**Your goal:** Tell how many lines contain the word "scene". Reply with the number only.

**Records for the task:**
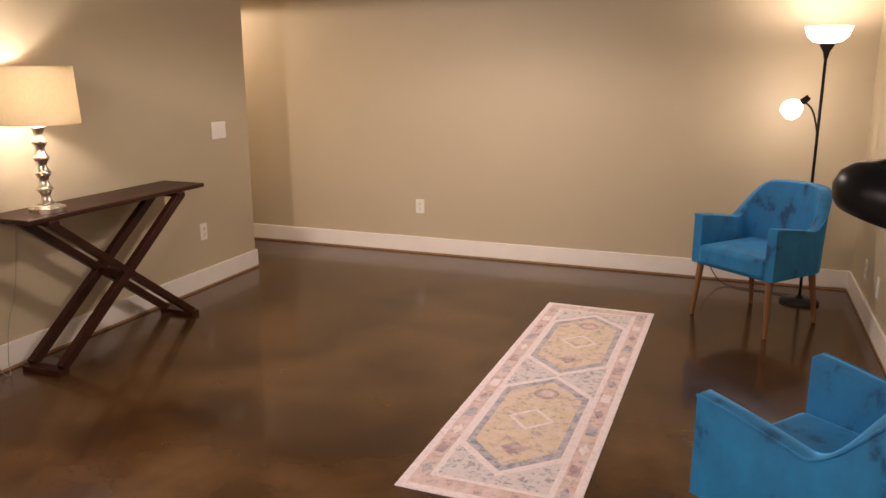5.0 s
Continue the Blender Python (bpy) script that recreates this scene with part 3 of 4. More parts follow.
for y in (0.455, 0.525, 1.045, 1.115):
    k = part("knob", lathe([(0.026, 0), (0.026, 0.006), (0.021, 0.010), (0.018, 0.028), (0.0, 0.029)], (0.085, y, 1.115), (1, 0, 0), 20), M_BLACK, guard)
    part("marker", box((0.113, y - 0.002, 1.113), (0.115, y + 0.002, 1.133)), M_WHITE, k)
for y in (0.45, 1.12):
    part("foot", lathe([(0.018, 0), (0.018, 0.03)], (0.55, y, 0.0), steps=12), M_BLACK, stove)

micro = thing("microwave_oven", (0.19, 0.785, 1.51), "stainless over-range microwave with black vent and handle", "microwave")
part("body", box((0.002, 0.407, 1.512), (0.335, 1.163, 1.918)), M_BLACKBODY, micro)
part("vent", box((0.335, 0.407, 1.835), (0.362, 1.163, 1.915), 0.006), M_BLACK, micro, "black slotted vent")
for k in range(4):
    part("vent_slat", box((0.360, 0.415, 1.845 + k * 0.017), (0.368, 1.155, 1.853 + k * 0.017), 0.002), M_BLACK, micro)
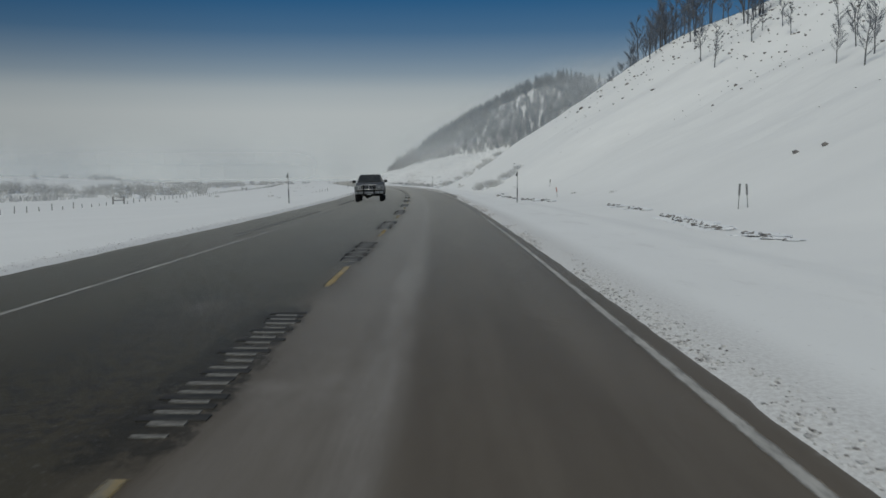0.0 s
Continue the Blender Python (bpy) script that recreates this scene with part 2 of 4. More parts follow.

**Written response:** 2